Flint Hills Resources Closes Nebraska Biodiesel Plant
Flint Hills Resources has decided to close its 50-million-gallon biodiesel plant in Beatrice, Nebraska, pointing to tough economics as reason for the decision.
The 50-million-gallon plant that produces biodiesel using a variety of waste fats and oils such as recycled cooking oil, vegetable oil, tallow, and distillers’ corn oil, is at an unusual competitive disadvantage to plants that use soybean oil as a feedstock. That's because the recent drop in soybean prices has made it cheaper for soy-based plants to produce biodiesel, giving them a competitive advantage over plants that use corn oil, greases and other feedstocks.
Michael Wilhelmi, manager of communications and community relations in biofuels and ingredients at Flint Hills, said the company doesn’t expect to see a change in market forces.
The whole reason for being of the Beatrice plant, he said, was the competitive advantage it had in using corn oil and other greases to produce biodiesel.
"Corn oil was less expensive," Wilhelmi said. "We don't think conditions are going to change anytime soon."
The plant's fewer than 40 employees, he said, will be offered severance packages.
The company began taking down the plant on Tuesday, Wilhelmi said. "We're exploring our options" with the plant.
Although the biodiesel industry as a whole has seen falling demand as a result of EPA's issuance of small refinery waivers to the Renewable Fuel Standard, as well as continued uncertainty about the biodiesel blenders tax credit, Wilhelmi said it didn't play a role in the decision.
"Any government intervention on the marketplace is bad," he said. "It makes for volatility in the marketplace.
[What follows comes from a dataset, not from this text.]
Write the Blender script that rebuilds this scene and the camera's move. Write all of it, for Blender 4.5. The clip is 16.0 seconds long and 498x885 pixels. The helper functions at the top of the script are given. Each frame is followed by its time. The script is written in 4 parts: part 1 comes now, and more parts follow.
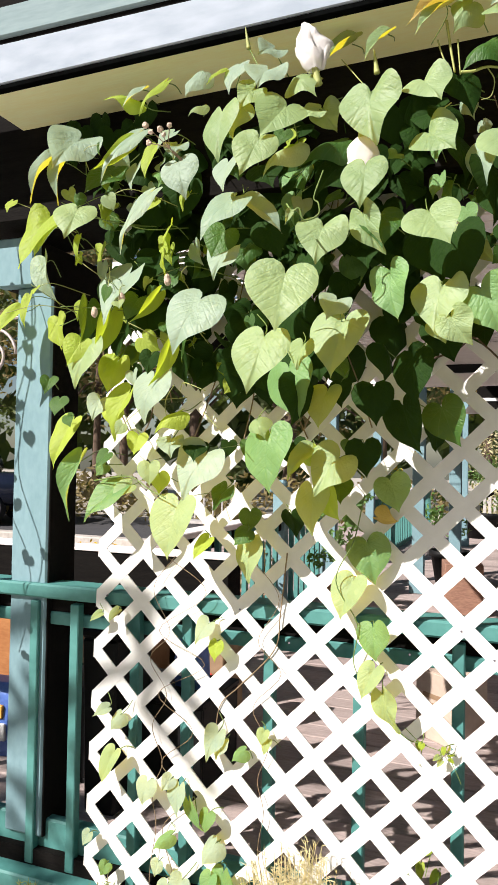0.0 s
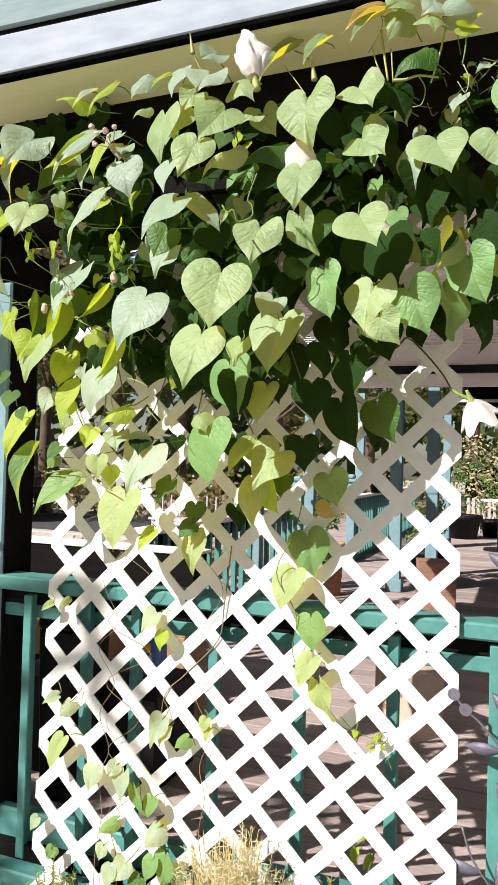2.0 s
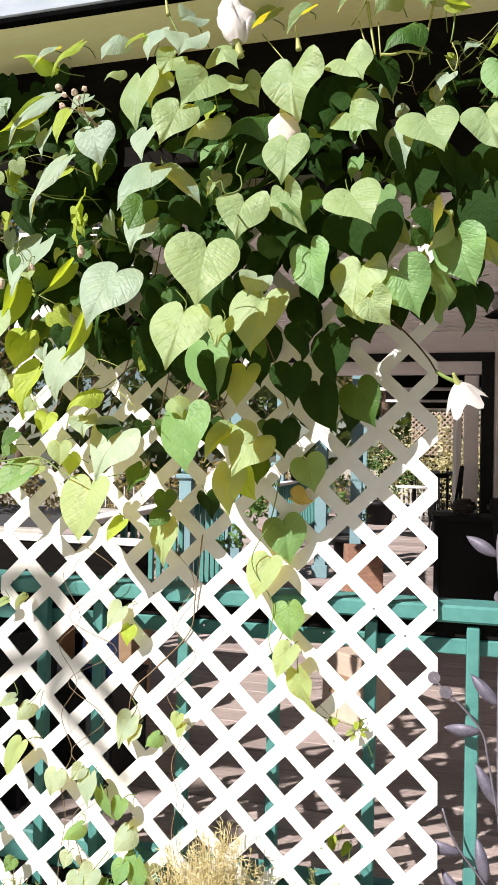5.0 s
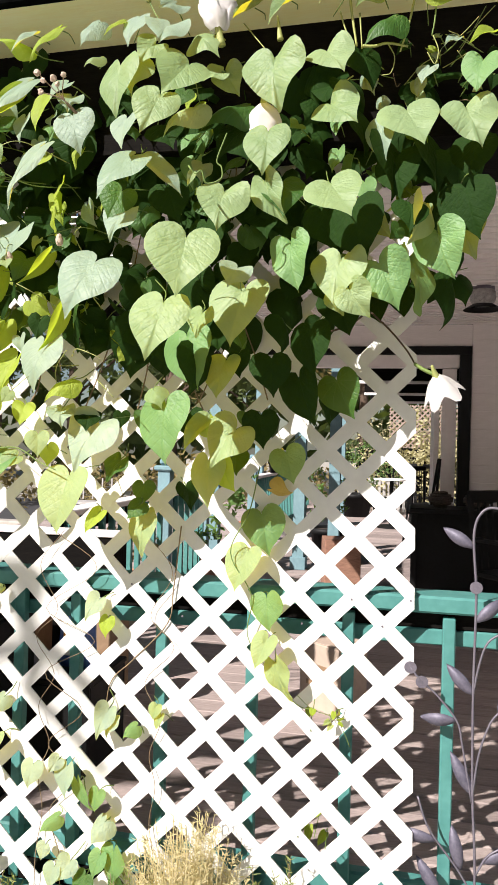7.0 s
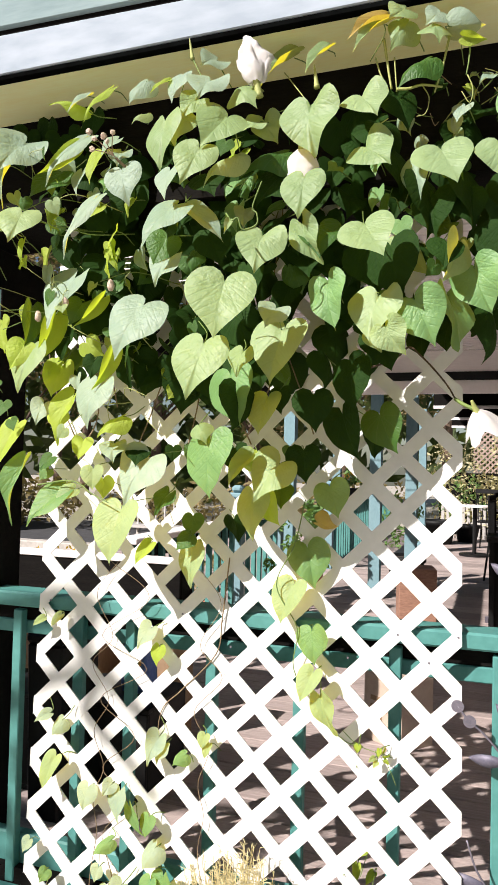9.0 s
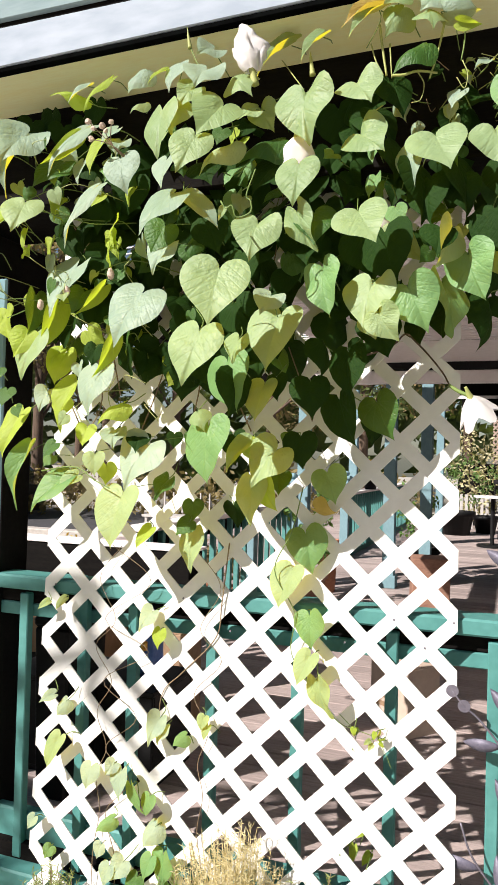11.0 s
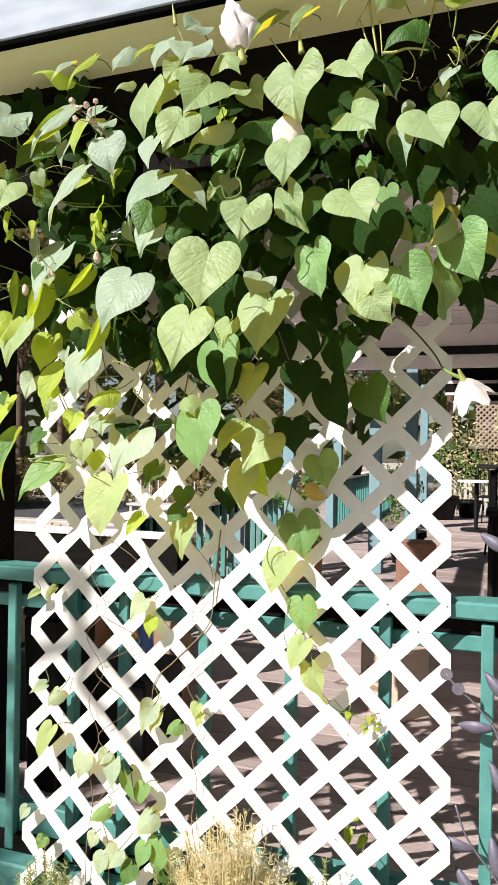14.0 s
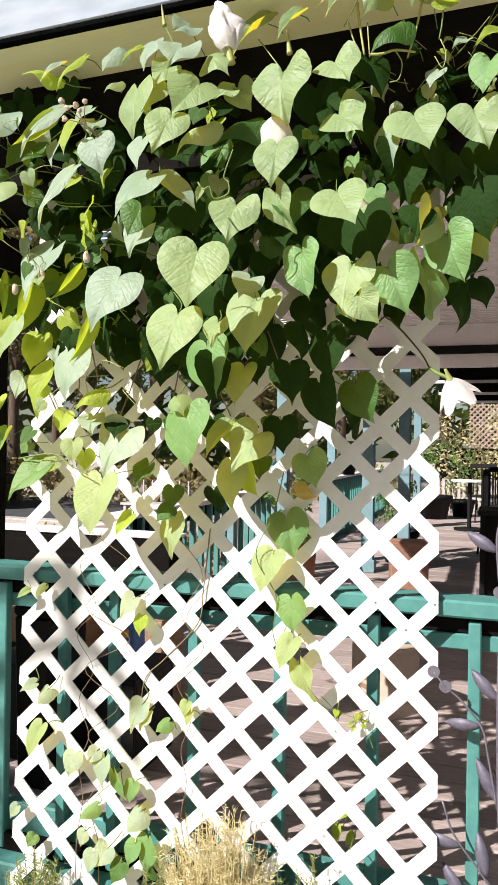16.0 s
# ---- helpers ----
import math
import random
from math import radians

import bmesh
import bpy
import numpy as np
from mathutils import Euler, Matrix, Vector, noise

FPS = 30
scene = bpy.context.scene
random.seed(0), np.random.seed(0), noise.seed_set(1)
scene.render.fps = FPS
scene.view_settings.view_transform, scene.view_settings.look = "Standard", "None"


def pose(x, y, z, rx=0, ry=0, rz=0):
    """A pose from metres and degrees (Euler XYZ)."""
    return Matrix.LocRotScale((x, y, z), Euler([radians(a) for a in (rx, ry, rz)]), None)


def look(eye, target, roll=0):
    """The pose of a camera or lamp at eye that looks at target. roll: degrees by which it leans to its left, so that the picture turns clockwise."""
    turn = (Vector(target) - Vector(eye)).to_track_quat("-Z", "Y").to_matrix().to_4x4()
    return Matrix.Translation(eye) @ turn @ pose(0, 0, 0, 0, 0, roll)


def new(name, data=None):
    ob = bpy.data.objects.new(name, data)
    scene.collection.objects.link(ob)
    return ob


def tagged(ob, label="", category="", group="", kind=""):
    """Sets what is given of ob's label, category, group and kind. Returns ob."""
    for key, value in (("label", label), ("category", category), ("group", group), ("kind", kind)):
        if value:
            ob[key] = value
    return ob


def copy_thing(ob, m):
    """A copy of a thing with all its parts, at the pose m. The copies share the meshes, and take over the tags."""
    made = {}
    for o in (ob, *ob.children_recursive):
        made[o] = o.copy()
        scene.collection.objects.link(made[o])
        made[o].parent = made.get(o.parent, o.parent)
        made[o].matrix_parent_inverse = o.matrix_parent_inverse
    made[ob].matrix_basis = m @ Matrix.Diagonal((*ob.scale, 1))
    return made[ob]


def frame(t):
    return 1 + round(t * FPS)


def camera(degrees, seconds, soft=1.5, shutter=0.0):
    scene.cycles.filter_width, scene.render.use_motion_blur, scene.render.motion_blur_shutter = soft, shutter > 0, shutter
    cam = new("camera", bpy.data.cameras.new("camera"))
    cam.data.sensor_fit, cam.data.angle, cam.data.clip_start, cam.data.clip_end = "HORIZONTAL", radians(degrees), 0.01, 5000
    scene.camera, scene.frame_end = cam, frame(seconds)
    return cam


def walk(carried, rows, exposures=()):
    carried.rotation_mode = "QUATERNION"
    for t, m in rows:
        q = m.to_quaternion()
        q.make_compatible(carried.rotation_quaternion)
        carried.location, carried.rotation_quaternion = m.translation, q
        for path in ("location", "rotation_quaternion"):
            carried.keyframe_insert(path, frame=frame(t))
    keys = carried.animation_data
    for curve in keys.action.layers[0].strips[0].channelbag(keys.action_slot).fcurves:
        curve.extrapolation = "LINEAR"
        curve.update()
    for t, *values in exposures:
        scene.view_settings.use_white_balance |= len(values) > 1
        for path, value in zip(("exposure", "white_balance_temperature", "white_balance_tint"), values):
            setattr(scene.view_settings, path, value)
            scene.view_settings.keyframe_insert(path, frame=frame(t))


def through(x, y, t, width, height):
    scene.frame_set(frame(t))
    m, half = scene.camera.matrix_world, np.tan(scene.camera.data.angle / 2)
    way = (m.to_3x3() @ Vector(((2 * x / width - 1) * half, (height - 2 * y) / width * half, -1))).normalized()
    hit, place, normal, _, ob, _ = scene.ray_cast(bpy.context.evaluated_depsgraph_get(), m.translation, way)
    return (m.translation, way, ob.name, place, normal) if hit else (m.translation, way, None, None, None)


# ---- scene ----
cam = camera(37.5, 16.0)
PATH = [
    (0, (0.091, -1.954, 1.504), (-0.635, -0.091, 1.555), 0.99),
    (0.5, (0.159, -1.949, 1.504), (-0.665, -0.127, 1.557), 1.18),
    (1, (0.21, -1.95, 1.5), (-0.612, -0.127, 1.555), 1.28),
    (1.5, (0.23, -1.948, 1.495), (-0.575, -0.118, 1.547), 1.42),
    (2, (0.234, -1.953, 1.495), (-0.475, -0.083, 1.544), 1.63),
    (2.5, (0.208, -1.95, 1.492), (-0.434, -0.056, 1.538), 1.77),
    (3, (0.164, -1.95, 1.493), (-0.416, -0.036, 1.537), 1.60),
    (5.5, (0.039, -1.94, 1.478), (-0.42, 0.006, 1.499), 1.26),
    (6, (0.039, -1.942, 1.482), (-0.407, 0.008, 1.497), 1.39),
    (6.5, (0.04, -1.941, 1.477), (-0.389, 0.012, 1.488), 1.42),
    (7, (0.044, -1.941, 1.477), (-0.369, 0.016, 1.484), 1.45),
    (7.5, (0.046, -1.954, 1.482), (-0.36, 0.005, 1.495), 1.47),
    (8, (0.063, -1.959, 1.489), (-0.363, -0.005, 1.516), 1.53),
    (8.5, (0.102, -1.961, 1.501), (-0.442, -0.038, 1.563), 1.38),
    (9, (0.155, -1.952, 1.506), (-0.482, -0.057, 1.573), 1.38),
    (11.5, (0.219, -1.952, 1.494), (-0.471, -0.075, 1.525), 1.47),
    (12, (0.217, -1.948, 1.499), (-0.467, -0.068, 1.516), 1.38),
    (12.5, (0.208, -1.948, 1.506), (-0.468, -0.066, 1.509), 1.30),
    (13, (0.191, -1.946, 1.501), (-0.474, -0.06, 1.506), 1.12),
    (13.5, (0.182, -1.942, 1.499), (-0.475, -0.053, 1.503), 0.94),
    (14, (0.192, -1.939, 1.49), (-0.454, -0.046, 1.498), 0.86),
    (14.5, (0.201, -1.942, 1.49), (-0.427, -0.043, 1.497), 0.90),
    (15, (0.216, -1.943, 1.483), (-0.414, -0.045, 1.493), 0.90),
    (15.5, (0.215, -1.945, 1.486), (-0.414, -0.046, 1.496), 0.90),
    (16, (0.21, -1.943, 1.489), (-0.423, -0.046, 1.496), 0.89),
]
walk(cam, [(t, look(eye, target, roll)) for t, eye, target, roll in PATH])

# ---- light ----
SUN_WAY = Vector((0.74, 1.0, -0.95)).normalized()
world = bpy.data.worlds.new("sky")
scene.world = world
world.use_nodes = True
wn = world.node_tree.nodes
sky = wn.new("ShaderNodeTexSky")
sky.sky_type, sky.sun_disc = "NISHITA", False
sky.sun_elevation = math.asin(-SUN_WAY.z)
sky.sun_rotation = math.atan2(-SUN_WAY.x, -SUN_WAY.y)
world.node_tree.links.new(sky.outputs[0], wn["Background"].inputs[0])
wn["Background"].inputs[1].default_value = 0.043
sun = new("sun", bpy.data.lights.new("sun", "SUN"))
sun.data.energy, sun.data.angle, sun.data.color = 5.0, radians(0.5), (1.0, 0.925, 0.87)
sun.matrix_world = look((-6, -9, 8), Vector((-6, -9, 8)) + SUN_WAY)
scene.view_settings.exposure = 0.80


# ---- materials ----
def material(name, dark, light, rough=0.6, scale=8.0, grain=(1, 1, 1), bump=0.15, metal=0.0, spec=0.5, fine=6.0, random_tone=0.0):
    """Two-tone paint, wood, stone or metal: a broad and a fine noise mix two colours and give the relief."""
    m = bpy.data.materials.new(name)
    m.use_nodes = True
    n, l = m.node_tree.nodes, m.node_tree.links
    b = n["Principled BSDF"]
    co = n.new("ShaderNodeTexCoord")
    mp = n.new("ShaderNodeMapping")
    mp.inputs["Scale"].default_value = grain
    l.new(co.outputs["Object"], mp.inputs[0])
    big, small = n.new("ShaderNodeTexNoise"), n.new("ShaderNodeTexNoise")
    big.inputs["Scale"].default_value, big.inputs["Detail"].default_value = scale, 4
    small.inputs["Scale"].default_value, small.inputs["Detail"].default_value = scale * fine, 6
    l.new(mp.outputs[0], big.inputs[0])
    l.new(mp.outputs[0], small.inputs[0])
    add = n.new("ShaderNodeMath")
    add.operation = "MULTIPLY_ADD"
    add.inputs[1].default_value = 0.5
    half = n.new("ShaderNodeMath")
    half.operation = "MULTIPLY"
    half.inputs[1].default_value = 0.5
    l.new(big.outputs[0], half.inputs[0])
    l.new(small.outputs[0], add.inputs[0])
    l.new(half.outputs[0], add.inputs[2])
    ramp = n.new("ShaderNodeMapRange")
    ramp.inputs[1].default_value, ramp.inputs[2].default_value = 0.35, 0.65
    l.new(add.outputs[0], ramp.inputs[0])
    mix = n.new("ShaderNodeMix")
    mix.data_type = "RGBA"
    mix.inputs[6].default_value, mix.inputs[7].default_value = (*dark, 1), (*light, 1)
    l.new(ramp.outputs[0], mix.inputs[0])
    colour = mix.outputs[2]
    if random_tone:
        info, hsv, mr = n.new("ShaderNodeObjectInfo"), n.new("ShaderNodeHueSaturation"), n.new("ShaderNodeMapRange")
        mr.inputs[3].default_value, mr.inputs[4].default_value = 1 - random_tone, 1 + random_tone
        l.new(info.outputs["Random"], mr.inputs[0])
        l.new(mr.outputs[0], hsv.inputs["Value"])
        l.new(colour, hsv.inputs["Color"])
        colour = hsv.outputs[0]
    l.new(colour, b.inputs["Base Color"])
    bp = n.new("ShaderNodeBump")
    bp.inputs["Strength"].default_value, bp.inputs["Distance"].default_value = bump, 0.004
    l.new(small.outputs[0], bp.inputs["Height"])
    l.new(bp.outputs[0], b.inputs["Normal"])
    b.inputs["Roughness"].default_value, b.inputs["Metallic"].default_value = rough, metal
    b.inputs["Specular IOR Level"].default_value = spec
    return m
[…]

Any mandate and subsidy, we oppose them. We are happy to compete."
The original $50 million plant built in 2008 didn't launch production initially. Flint Hills bought the plant for just $5 million at a 2011 auction and invested about $100 million to retrofit the facility to use corn oil and grease. The plant then started production in 2016.
In a 2016 news release, the company touted what was the first commercial-scale application of Benefuel Inc.'s ENSEL technology. The technology is used to convert lower-cost feedstocks into biodiesel.
In May 2013, Benefuel announced a joint venture with Flint Hills Resources, known as Duonix, LLC, to produce biodiesel. The Duonix joint venture was formed to leverage Benefuel's technology with Flint Hills Resources.